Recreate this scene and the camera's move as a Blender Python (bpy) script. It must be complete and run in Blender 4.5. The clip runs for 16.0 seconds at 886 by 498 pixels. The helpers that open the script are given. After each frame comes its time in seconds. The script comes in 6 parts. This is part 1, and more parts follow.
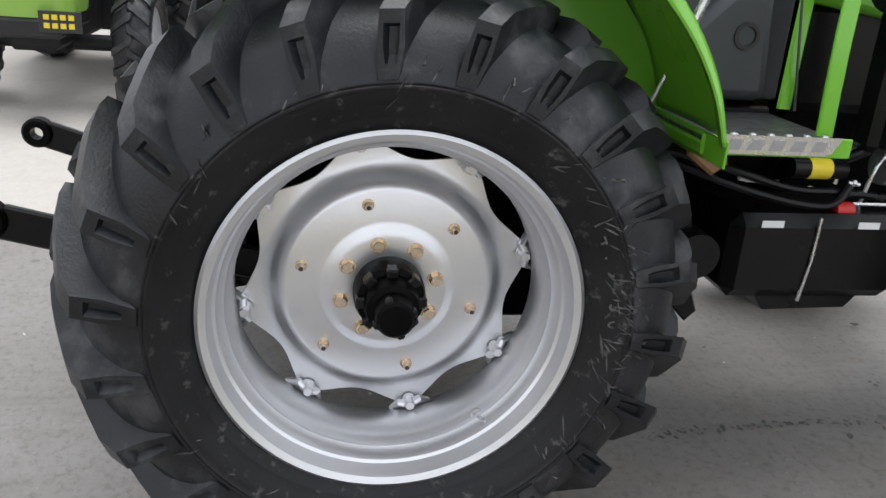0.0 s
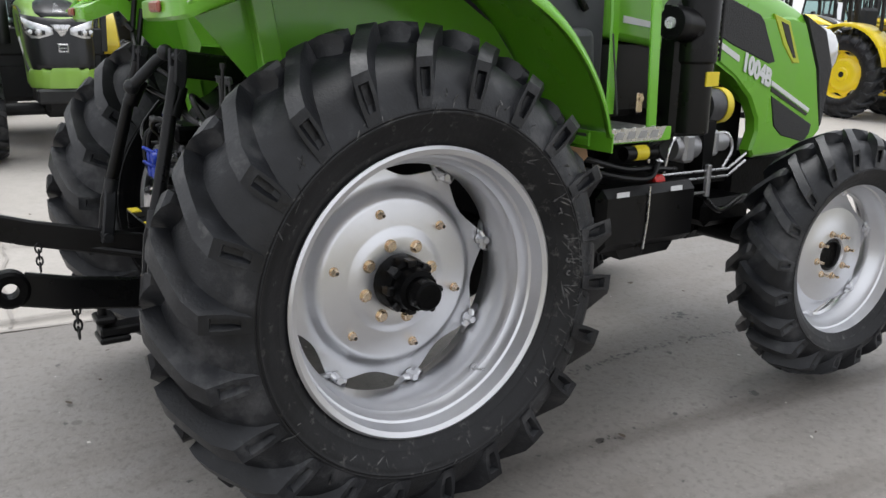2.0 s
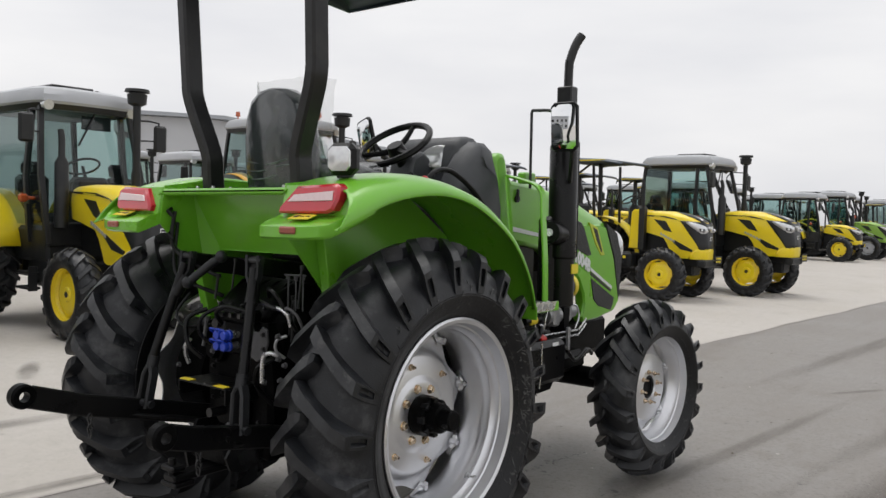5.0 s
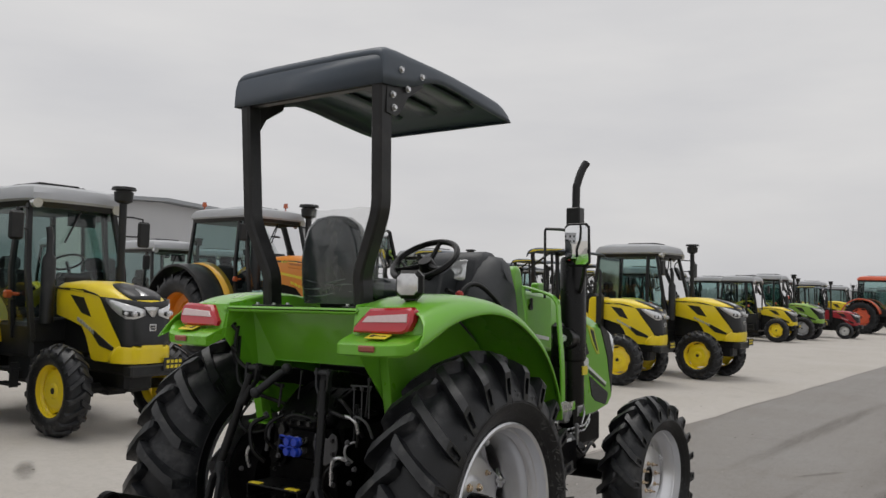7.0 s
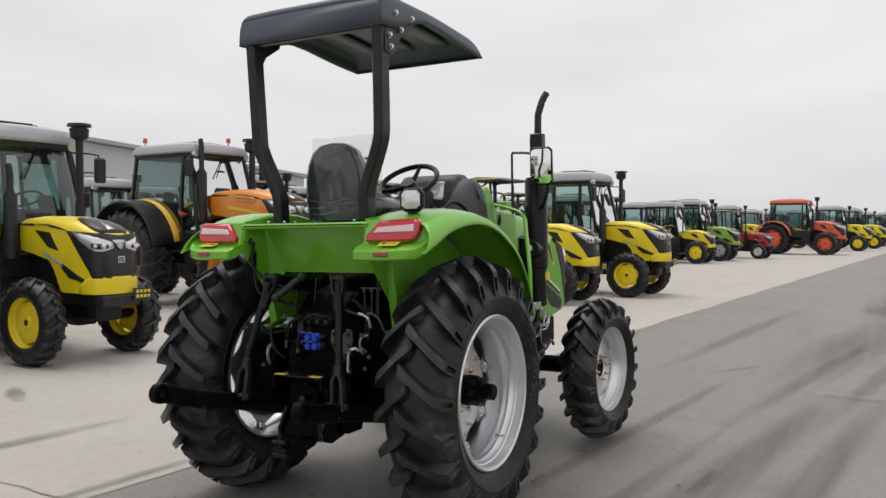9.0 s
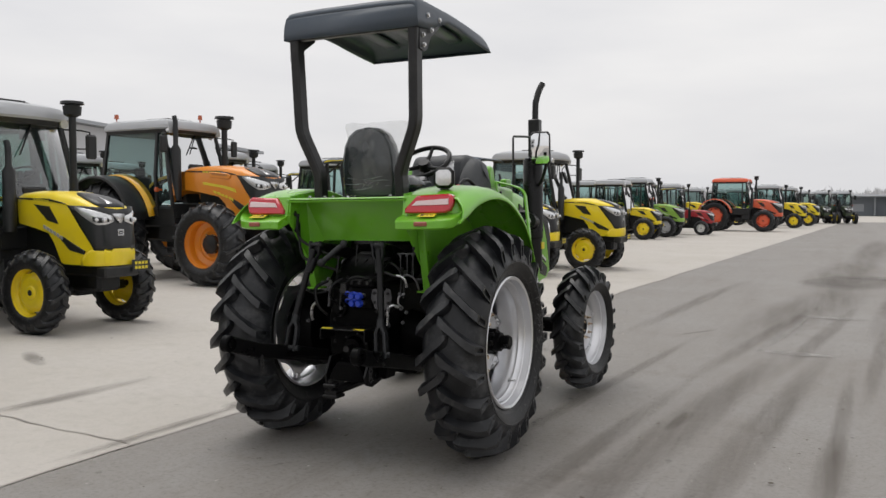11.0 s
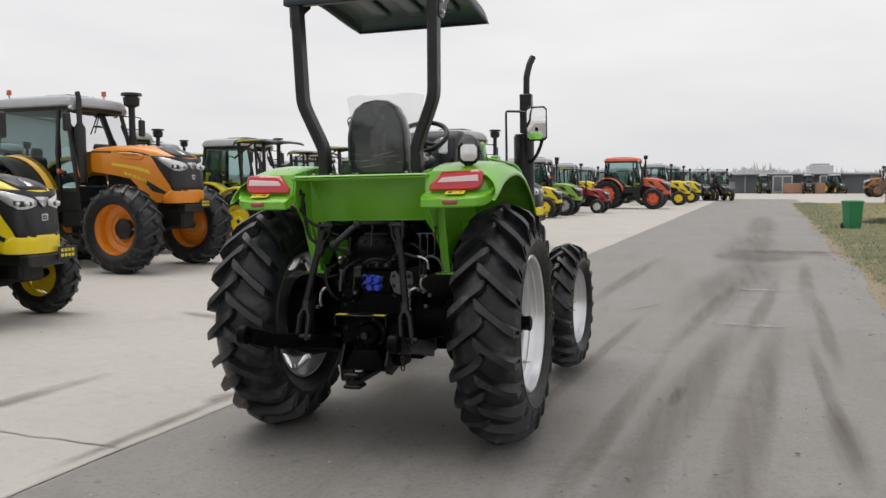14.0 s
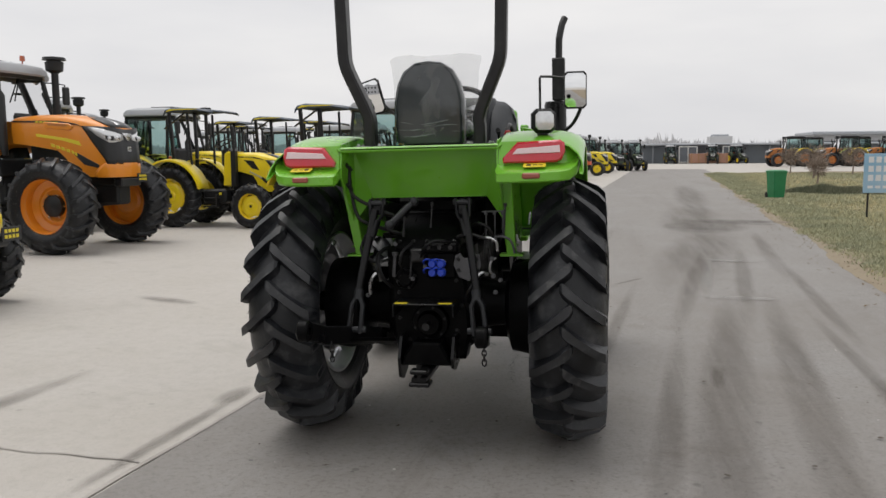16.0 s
----
#### Stated exercise:
Each line of the data is to be duplicated exactly; pictures stay out of the copy.

#### Response for this exercise:
Recreate this scene and the camera's move as a Blender Python (bpy) script. It must be complete and run in Blender 4.5. The clip runs for 16.0 seconds at 886 by 498 pixels. The helpers that open the script are given. After each frame comes its time in seconds. The script comes in 6 parts. This is part 1, and more parts follow.
0.0 s
2.0 s
5.0 s
7.0 s
9.0 s
11.0 s
14.0 s
16.0 s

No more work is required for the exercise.